I am not happy when his step mom tells me “He is my son, I am the good mother, and that I need to talk to the real mothers in the world, because I am not a mother.” or texts stating “I am going to get MY son ready.” These messages and comments are meant to intentionally hurt me and they absolutely do. I have been accused of horrible acts and belittled. I don’t understand why. The worst comment so far has been, “it takes more than giving birth to be a mother.”
There is a 7 year history and a story that everyone has forgotten. It’s not just the past 2 years; there was a point when the roles were reversed. When I bring this up, I am told that I have made it all up in my head and that it’s not true. Well, it is true and it’s documented. I am not going away. I love Connor and it’s so important he knows that I do care, I do love him, and I want to see him.

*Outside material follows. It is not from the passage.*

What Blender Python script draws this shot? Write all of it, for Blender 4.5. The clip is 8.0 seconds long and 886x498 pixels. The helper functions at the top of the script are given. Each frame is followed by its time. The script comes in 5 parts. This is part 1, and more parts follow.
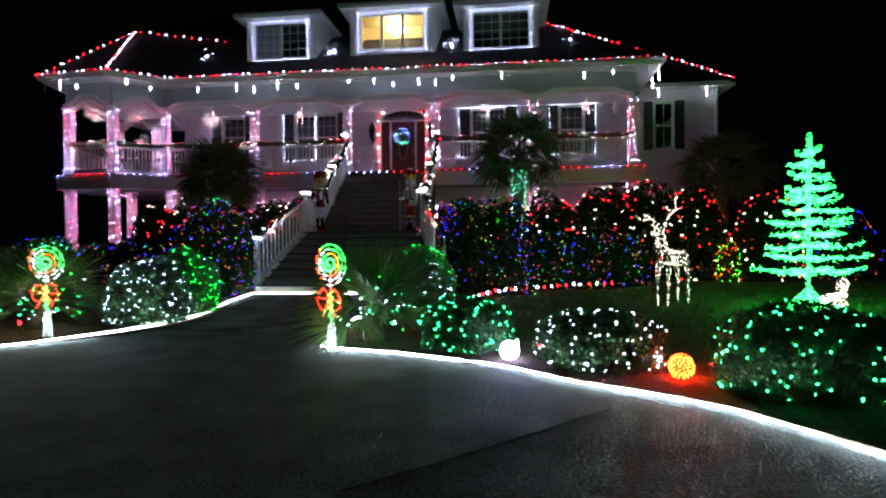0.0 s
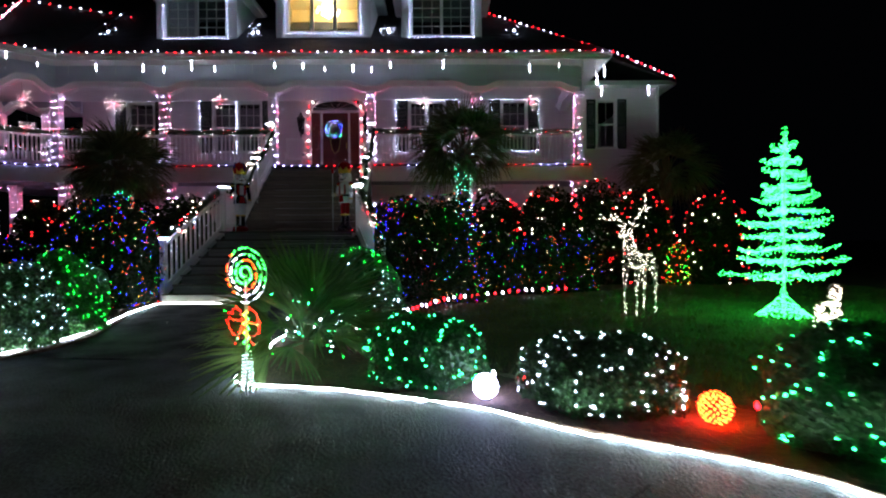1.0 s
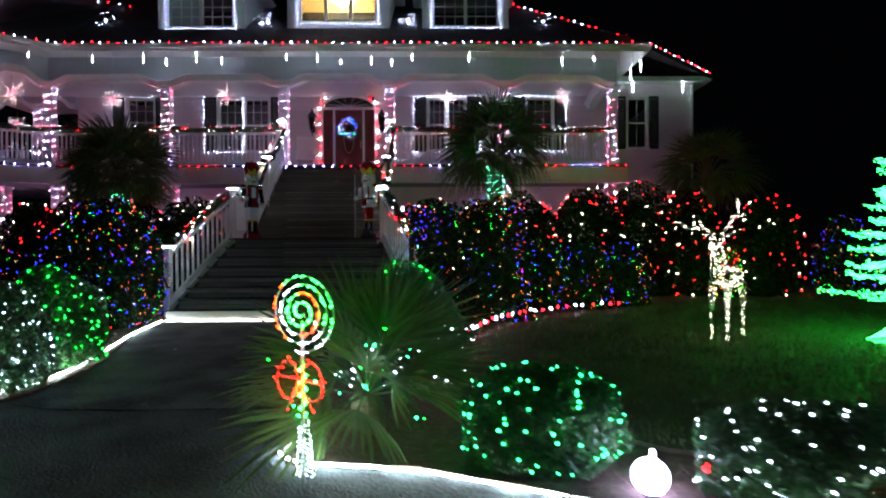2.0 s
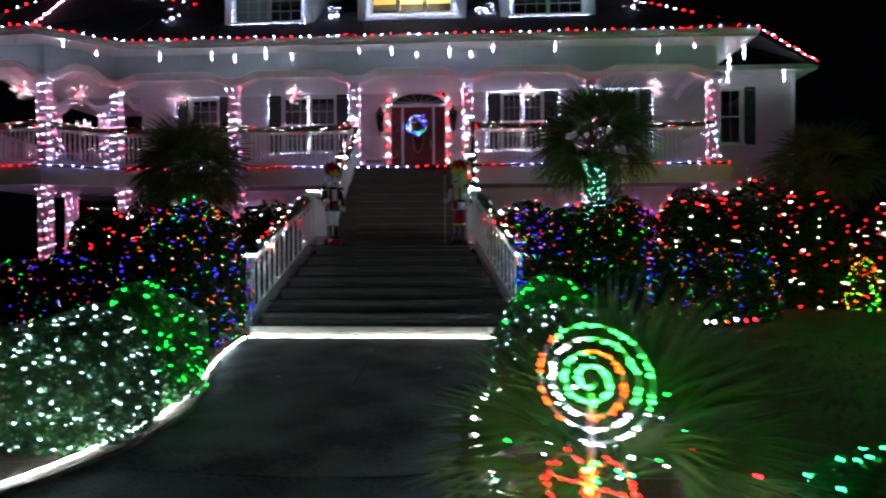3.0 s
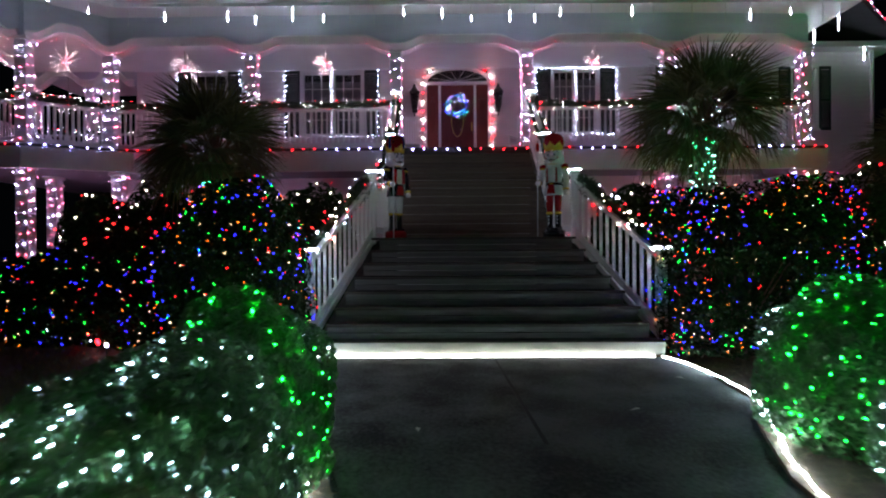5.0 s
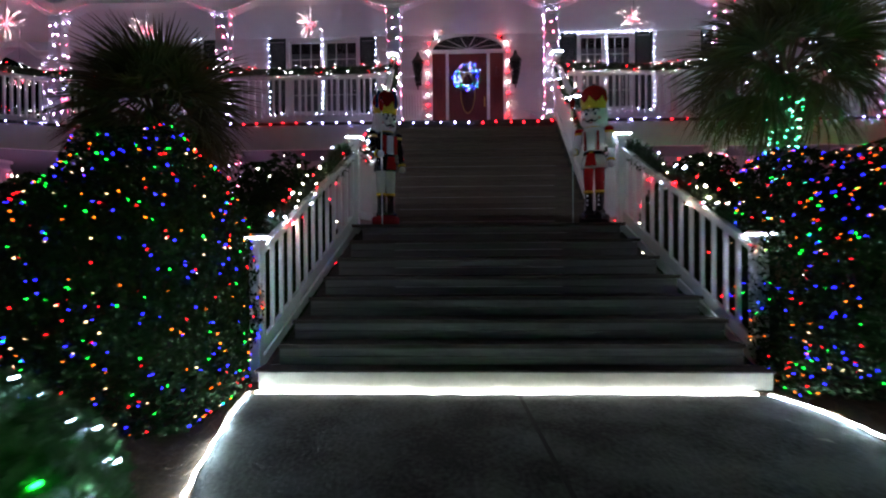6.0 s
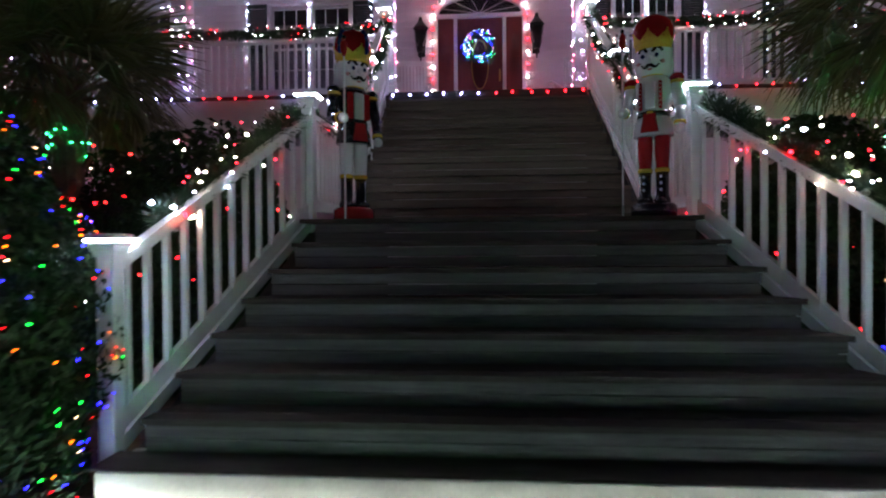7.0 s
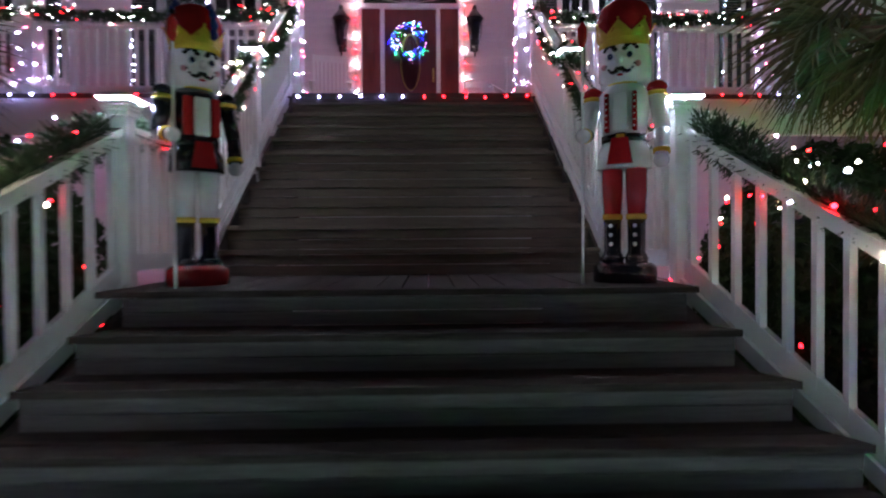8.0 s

I try to get along everyone for Connor’s sake. I have taken them out to dinner, I have swallowed my pride, I have given almost everything that they have asked for, I compromise, and I have been cordial. I have tried to work on a friendship with my son’s father; sometimes it’s there, sometimes it’s not. I feel like I don’t even know who he is anymore and I wonder if I ever did. In moments of intense emotion I have been guilty of saying the wrong things. But even so, Mother’s Day I thanked her for her help with Connor. I swallowed my pride. No response.
All I have expected in return is respect, communication about Connor, and my rights to see him.
On a side note; I have my son’s very best interests at heart. I believe that he has individual rights and as parents we have a responsibility. Our responsibility is to ensure that our children grow up in a loving environment, that we guide them into becoming wonderful people, and we lead by example.
We protect them and their rights until they grow up and become better versions of us.